Showing html from memory in embedded web control on windows

This came up while working on SumatraPDF and took me a while to figure out, so I’m documenting it for the posterity.

The problem: an easy way to show HTML in a windows program is by hosting (embedding) a web browser COM control in win32 HWND. To display HTML that lives on some http server or is a file on disk is easy: call IWebBrowser2::Navigate2().

What if the HTML is just a piece of data in memory? Easy, call IWebBrowser2::write(). But what happens if that HTML refers to other things e.g. a CSS file or a PNG image? Well, that becomes really complicated. Solution I’ve settled on can be summarized as:

1. register custom IInternetProtocol/IInternetProtocolInfo/ via custom IClassFactory given to IInternetSession::RegisterNameSpace(). For reasons that seem like a bug to me, it has to be a protocol already known to IE (I’ve chosen "its") even though it would be much better if it was my own, unique namespace.

2. feed html data via custom IMoniker through IPersistentMoniker::Load() and make sure that IMoniker::GetDisplayName() (which is a base url according to which relative links in provided html will be resolved) starts with that protocol scheme (in my case "its://"). That way relative link "foo.png" in the html data will be its://foo.png to IE which will make urlmon call IInternetProtocol::Start() and IInternetProtocol::Read() to ask for the data for that url.

This is all rather complicated, you can look at the actual (BSD-licensed) code: HtmlWindow.cpp

And now a few related rants.

Bad design, bad documentation from Microsoft.
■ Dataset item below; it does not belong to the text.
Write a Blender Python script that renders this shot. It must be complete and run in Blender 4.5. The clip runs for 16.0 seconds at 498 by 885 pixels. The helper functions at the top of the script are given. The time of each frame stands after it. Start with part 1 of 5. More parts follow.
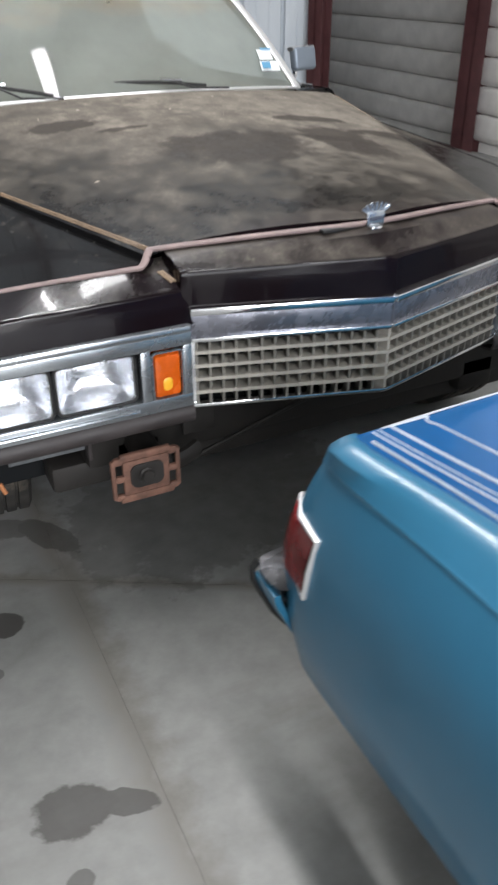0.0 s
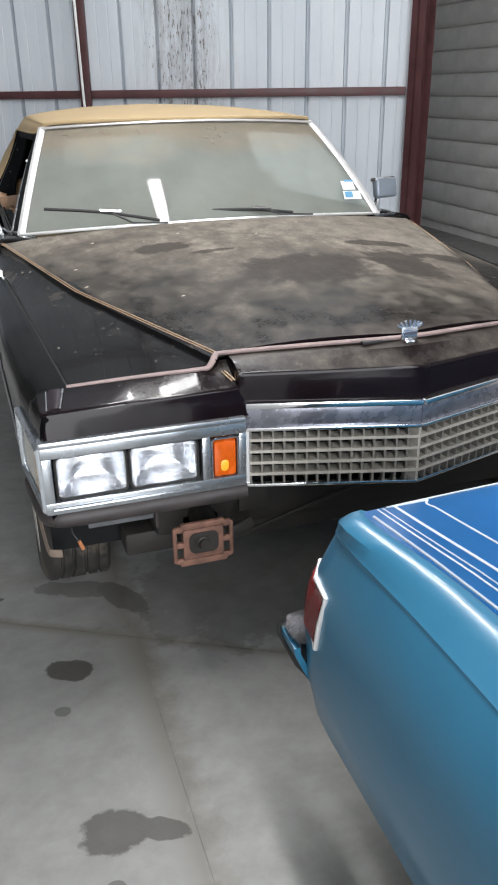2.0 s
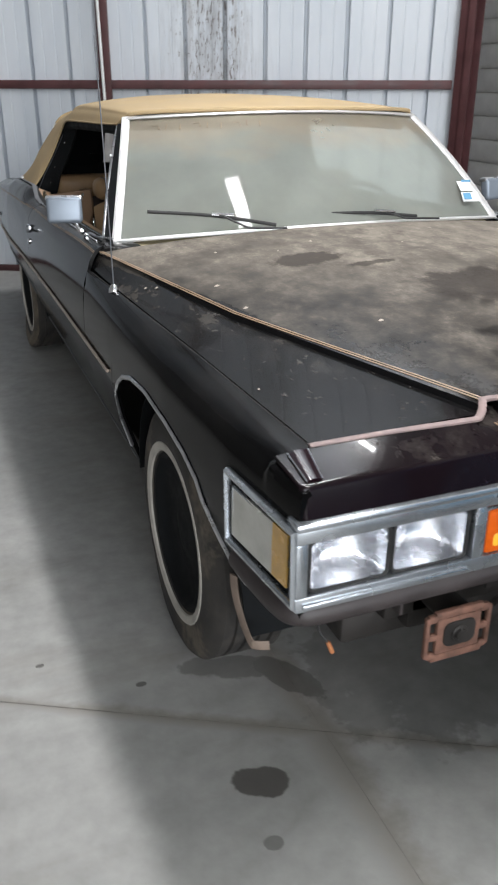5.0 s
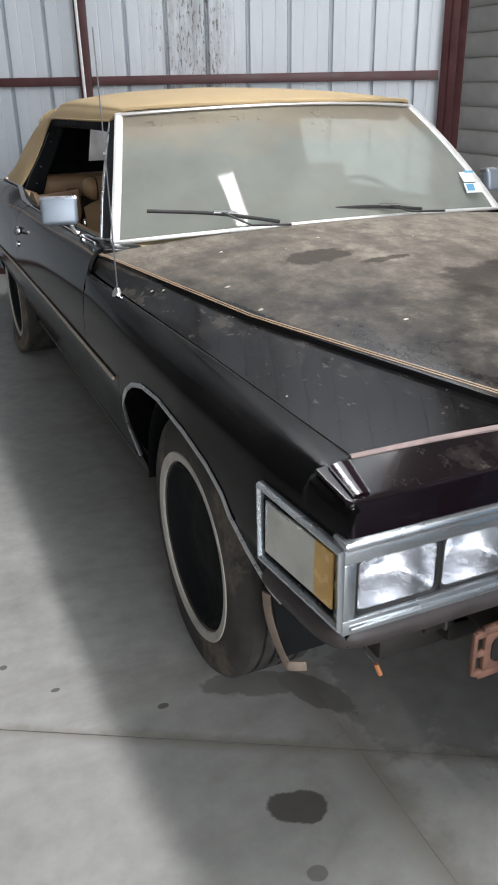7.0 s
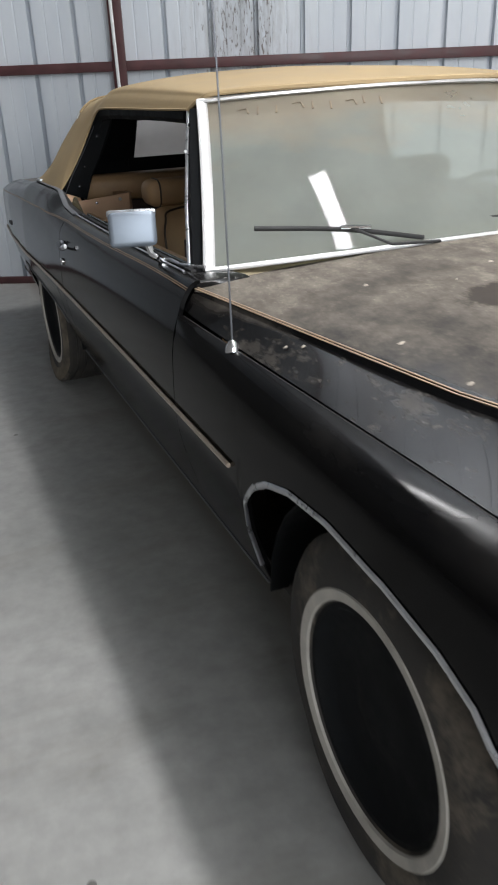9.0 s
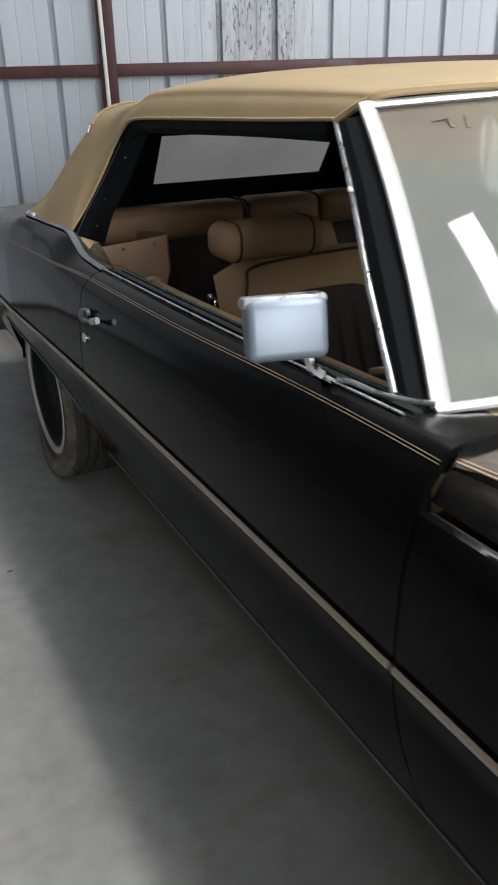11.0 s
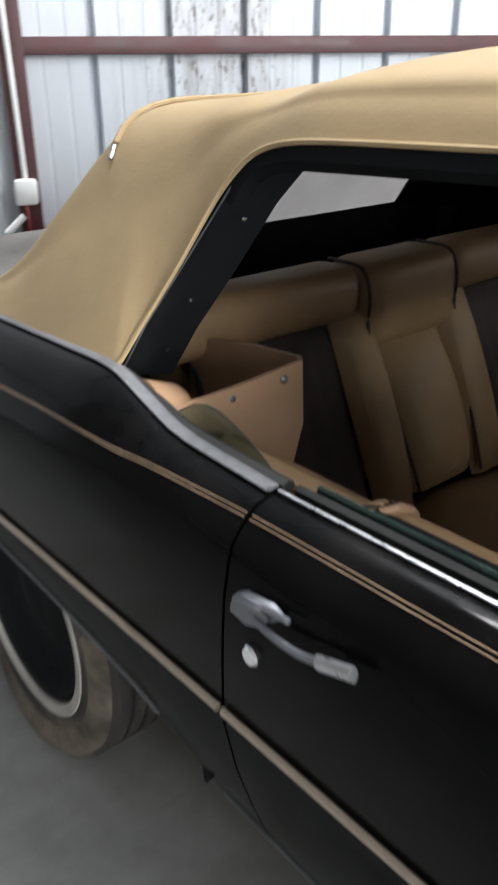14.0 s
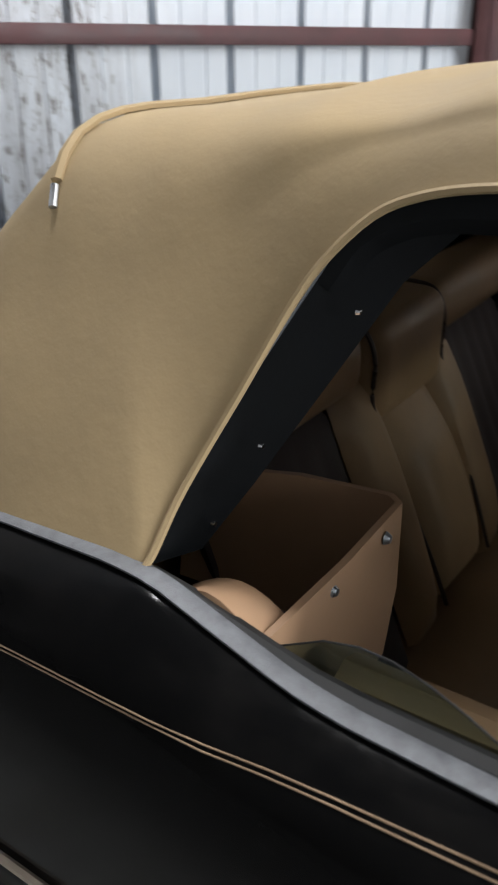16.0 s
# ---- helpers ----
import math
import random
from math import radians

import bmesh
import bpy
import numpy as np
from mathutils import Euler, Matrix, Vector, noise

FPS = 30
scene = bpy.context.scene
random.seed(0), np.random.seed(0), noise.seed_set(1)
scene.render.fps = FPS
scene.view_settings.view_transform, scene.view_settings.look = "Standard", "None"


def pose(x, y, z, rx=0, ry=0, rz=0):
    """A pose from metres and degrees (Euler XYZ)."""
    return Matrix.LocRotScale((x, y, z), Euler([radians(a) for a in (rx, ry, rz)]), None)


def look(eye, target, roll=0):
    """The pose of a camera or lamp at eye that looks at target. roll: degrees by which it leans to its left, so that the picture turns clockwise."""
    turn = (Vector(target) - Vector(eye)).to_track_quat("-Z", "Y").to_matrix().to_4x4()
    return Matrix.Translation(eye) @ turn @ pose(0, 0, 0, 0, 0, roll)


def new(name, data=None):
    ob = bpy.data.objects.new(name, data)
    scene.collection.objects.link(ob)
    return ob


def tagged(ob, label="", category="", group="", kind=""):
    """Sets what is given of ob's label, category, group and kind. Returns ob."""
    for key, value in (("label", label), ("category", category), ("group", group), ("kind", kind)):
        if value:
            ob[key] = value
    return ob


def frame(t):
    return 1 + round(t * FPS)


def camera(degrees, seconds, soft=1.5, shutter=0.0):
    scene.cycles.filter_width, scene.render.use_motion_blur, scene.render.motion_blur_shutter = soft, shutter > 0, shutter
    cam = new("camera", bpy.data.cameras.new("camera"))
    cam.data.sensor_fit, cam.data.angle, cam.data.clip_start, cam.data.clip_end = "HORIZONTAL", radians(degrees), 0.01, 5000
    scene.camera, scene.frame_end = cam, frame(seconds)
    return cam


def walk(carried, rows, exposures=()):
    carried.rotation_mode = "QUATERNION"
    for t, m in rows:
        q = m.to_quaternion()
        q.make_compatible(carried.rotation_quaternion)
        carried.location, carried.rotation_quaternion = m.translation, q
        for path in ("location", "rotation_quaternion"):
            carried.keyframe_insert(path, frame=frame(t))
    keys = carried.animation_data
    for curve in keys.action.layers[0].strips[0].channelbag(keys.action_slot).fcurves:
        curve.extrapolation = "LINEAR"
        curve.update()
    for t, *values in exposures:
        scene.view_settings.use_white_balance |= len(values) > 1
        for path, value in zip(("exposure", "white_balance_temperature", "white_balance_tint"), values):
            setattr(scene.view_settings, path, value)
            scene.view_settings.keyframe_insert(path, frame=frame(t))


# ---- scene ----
cam = camera(34.8, 16.0, soft=1.9, shutter=0.5)
PATH = [
    (0, (-0.967, -1.97, 1.39), (-0.21, -0.431, 0.362), -0.1),
    (0.5, (-0.834, -2.166, 1.466), (-0.213, -0.525, 0.507), -0.9),
    (1, (-0.853, -2.241, 1.476), (-0.295, -0.52, 0.623), -1.1),
    (1.5, (-0.914, -2.266, 1.486), (-0.354, -0.522, 0.683), -1.2),
    (2, (-0.954, -2.256, 1.484), (-0.386, -0.518, 0.674), -0.7),
    (2.5, (-1.014, -2.254, 1.481), (-0.452, -0.525, 0.648), 0.3),
    (3, (-1.09, -2.234, 1.477), (-0.518, -0.498, 0.667), 0.1),
    (3.5, (-1.143, -2.083, 1.449), (-0.593, -0.379, 0.559), -0.7),
    (4, (-1.143, -1.914, 1.447), (-0.602, -0.226, 0.52), 0.1),
    (4.5, (-1.242, -1.777, 1.451), (-0.643, -0.08, 0.577), 1.3),
    (5, (-1.408, -1.64, 1.453), (-0.736, 0.057, 0.636), 0.1),
    (5.2, (-1.443, -1.603, 1.449), (-0.741, 0.085, 0.638), -0.4),
    (7.3, (-1.462, -1.474, 1.443), (-0.751, 0.202, 0.615), -1.1),
    (7.5, (-1.425, -1.404, 1.437), (-0.737, 0.281, 0.61), -1.6),
    (8, (-1.377, -1.227, 1.43), (-0.773, 0.485, 0.59), -1.6),
    (8.5, (-1.442, -0.982, 1.417), (-0.831, 0.726, 0.575), -1.7),
    (8.7, (-1.473, -0.892, 1.42), (-0.83, 0.801, 0.572), -2.1),
    (10.8, (-1.519, 0.26, 1.392), (-0.71, 1.886, 0.554), -1.3),
    (11, (-1.51, 0.364, 1.378), (-0.684, 1.991, 0.557), -1.4),
    (11.5, (-1.486, 0.64, 1.359), (-0.749, 2.292, 0.505), -2.3),
    (12, (-1.498, 0.929, 1.343), (-0.771, 2.573, 0.465), -2.0),
    (12.5, (-1.492, 1.151, 1.345), (-0.696, 2.757, 0.457), -2.0),
    (13, (-1.435, 1.384, 1.342), (-0.61, 2.975, 0.455), -2.4),
    (13.5, (-1.426, 1.617, 1.348), (-0.548, 3.187, 0.473), -1.9),
    (14, (-1.424, 1.853, 1.383), (-0.269, 3.245, 0.531), -0.6),
    (14.5, (-1.345, 2.052, 1.395), (-0.077, 3.376, 0.595), -0.9),
    (15, (-1.249, 2.203, 1.395), (0.035, 3.539, 0.642), -2.0),
    (15.5, (-1.235, 2.306, 1.376), (0.081, 3.597, 0.601), -1.4),
    (16, (-1.282, 2.455, 1.381), (0.213, 3.464, 0.517), -0.4),
]
walk(cam, [(t, look(eye, target, roll)) for t, eye, target, roll in PATH], [(0.0, -0.2), (1.0, -0.1), (2.0, -0.05), (5.0, 0.0), (7.5, -0.05), (8.7, -0.18), (11.0, -0.05), (11.5, 0.2), (12.0, 0.68), (12.5, 0.75), (13.5, 0.93), (14.5, 0.70), (15.0, 0.44), (16.0, 0.40)])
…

Hosting web browser control is a maze of interdependent, interconnected COM interfaces that really like to interact via seven layers of indirection. There are 5 ways to load HTML from memory, none of which allowed me to easily resolve linked resources. That’s just bad design.

Microsoft wrote a bunch of documents documenting the basic usage of the embedded browser control but the documentation is far from satisfactory. They recognized the need to load HTML from memory (it’s well documented) but I just can’t believe that they didn’t consider the scenario of linked documents (HTML is, after all, a format based on links). Getting links to embedded resources is not easy (unless I missed the easy way to do it) and not documented at all.

StackOverflow not so useful for involved question.

After battling the issue for many hours, I did what a modern programmer is supposed to do in such case: I asked a question on StackOverflow.

That turned out to be a big disappointment. I got two responses, neither of which presented acceptable solution. In fact, out of 5 questions that I asked on StackOverflow, only one got what I consider to be complete, expert answer.

I do tend refer to StackOverflow only after reaching the state of desperation and exhausting all my other options (i.e. web and code searches) so my questions are probably a bit harder than an average question but still 20% answer rate is bad.

StackOverflow can give you an answer to an easy question literally in minutes, but the hard ones are often not answered well at all.

How will I live when Google's code search is gone?

The only reason I was able to figure this solution was by using Google’s code search to find out how other programs do it but Google just announced that they’re shutting it down

Not that I think it was a great service but it’s certainly better than anything else in that domain. What will I use the next time I have a hard time understanding someone’s clunky APIs?